Robin Wright

 

War correspondent; best-selling author; joint fellow at the U.S. Instituteof Peace and the Woodrow Wilson International Center for Scholars

Global Hotspots: Where’s the Next War?

 

 

Robin Wright is a contributing writer to The New Yorker and a joint fellow at the U.S. Institute of Peace and the Woodrow Wilson International Center for Scholars. She has reported from more than 140 countries on six continents; she has covered a dozen wars and several revolutions and uprisings. She is a former diplomatic correspondent for The Washington Post, and she has also written for The New York Times Magazine, TIME, The Wall Street Journal, the Los Angeles Times, The Atlantic, Foreign Affairs and many others. Wright has also been a fellow at the Brookings Institution, Carnegie Endowment for International Peace as well as Yale, Duke, Dartmouth, and the University of California.

The multiple awards Wright has received include the U.N. Correspondents Gold Medal, the National Magazine Award for reportage from Iran in The New Yorker, and the Overseas Press Club Award for “best reporting in any medium requiring exceptional courage and initia­tive” for coverage of African wars. The American Academy of Diplomacy selected Wright as the journalist of the year for her “distinguished reporting and analysis of international affairs.” She also won the National Press Club Award for diplomatic reporting. She has been a television commentator on morning and evening news programs on ABC, NBC, CBS, PBS, CNN and MSNBC as well as “Meet the Press,” “Face the Nation,” “This Week,” “PBS Newshour,” “Frontline,” “Charlie Rose,” “Washington Week in Review,” “Hardball,” “Morning Joe,” “Anderson Cooper 360,” “The Situation Room with Wolf Blitzer,” “The Colbert Report” and HBO’s “Real Time.”

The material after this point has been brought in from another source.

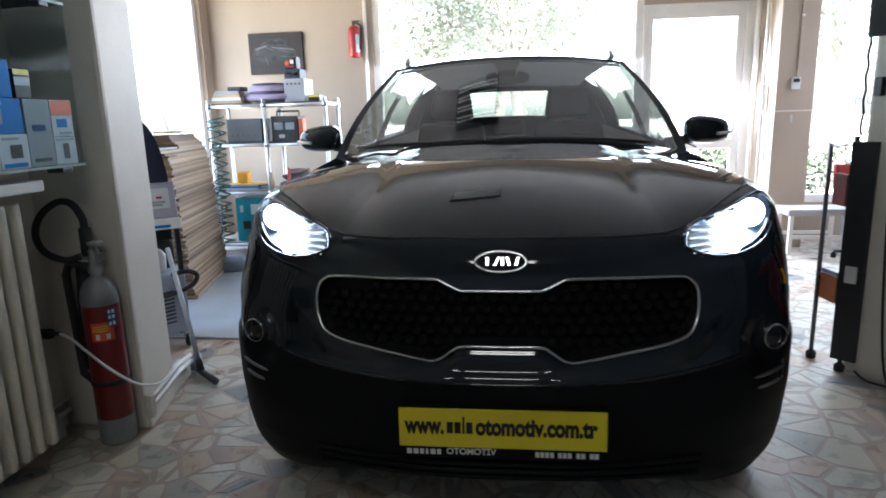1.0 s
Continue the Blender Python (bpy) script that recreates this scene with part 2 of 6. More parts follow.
def prism(outline, z0, z1, bevel=0.0, bm=None):
    """An upright prism over an outline of (x, y)."""
    own = bmesh.new()
    a = [own.verts.new((x, y, z0)) for x, y in outline]
    b = [own.verts.new((x, y, z1)) for x, y in outline]
    own.faces.new(a[::-1])
    own.faces.new(b)
    n = len(outline)
    for k in range(n):
        own.faces.new((a[k], a[(k + 1) % n], b[(k + 1) % n], b[k]))
    bmesh.ops.recalc_face_normals(own, faces=own.faces[:])
    if bevel:
        bmesh.ops.bevel(own, geom=own.edges[:], offset=bevel, segments=2, affect="EDGES", profile=0.6)
    return own if bm is None else joined(bm, own)


def grid(rows, bm=None, flip=False):
    """A sheet through rows of points."""
    bm = bm or bmesh.new()
    v = [[bm.verts.new(p) for p in row] for row in rows]
    for a, b in zip(v, v[1:]):
        for k in range(len(a) - 1):
            q = (a[k], a[k + 1], b[k + 1], b[k])
            bm.faces.new(q[::-1] if flip else q)
    return bm


def words(text, size, depth, m, material, parent, name="lettering", bold=0.0):
    """Raised letters, as a mesh."""
    cu = bpy.data.curves.new(name, "FONT")
    cu.offset = bold
    cu.body, cu.size, cu.extrude, cu.align_x, cu.align_y = text, size, depth, "LEFT", "BOTTOM"
    tmp = bpy.data.objects.new(name, cu)
    scene.collection.objects.link(tmp)
    bpy.context.view_layer.update()
    me = bpy.data.meshes.new_from_object(tmp.evaluated_get(bpy.context.evaluated_depsgraph_get()))
    bpy.data.objects.remove(tmp)
    me.materials.clear()
    me.materials.append(material)
    ob = new(name, me)
    ob.parent = parent
    ob.matrix_local = m
    return ob


def smooth_loop(points, closed=True, steps=4):
    """A rounded line through points."""
    pts, n, res = [Vector(p) for p in points], len(points), []
    for i in range(n if closed else n - 1):
        p0, p1, p2, p3 = (pts[(i + k) % n] if closed else pts[min(max(i + k, 0), n - 1)] for k in (-1, 0, 1, 2))
        for j in range(steps):
            t = j / steps
            res.append(0.5 * ((2 * p1) + (p2 - p0) * t + (2 * p0 - 5 * p1 + 4 * p2 - p3) * t * t + (3 * p1 - p0 - 3 * p2 + p3) * t ** 3))
    if not closed:
        res.append(pts[-1])
    return res

# ---- setting ----
def wall(name, bm, material=WALL, label="", category="wall"):
    return tagged(part(name, bm, material), label, category, "", "structure")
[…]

Wright’s most recent book, Rock the Casbah: Rage and Rebellion across the Islamic world, was selected as the Best Book on International Affairs by the Overseas Press club. Her other books include Dreams and Shadows: The Future of the Middle East (2008), which The New York Times and The Washington Post both selected as one of the most notable books of the year. She was the editor of The Iran Primer: Power, Politics and U.S. Policy (2010). Her other books include The Last Great Revolution: Turmoil and Transformation in Iran (2000), selected as one of the 25 most memorable books of the year 2000 by the New York Library Association, and Sacred Rage: The Wrath of Militant Islam (2001).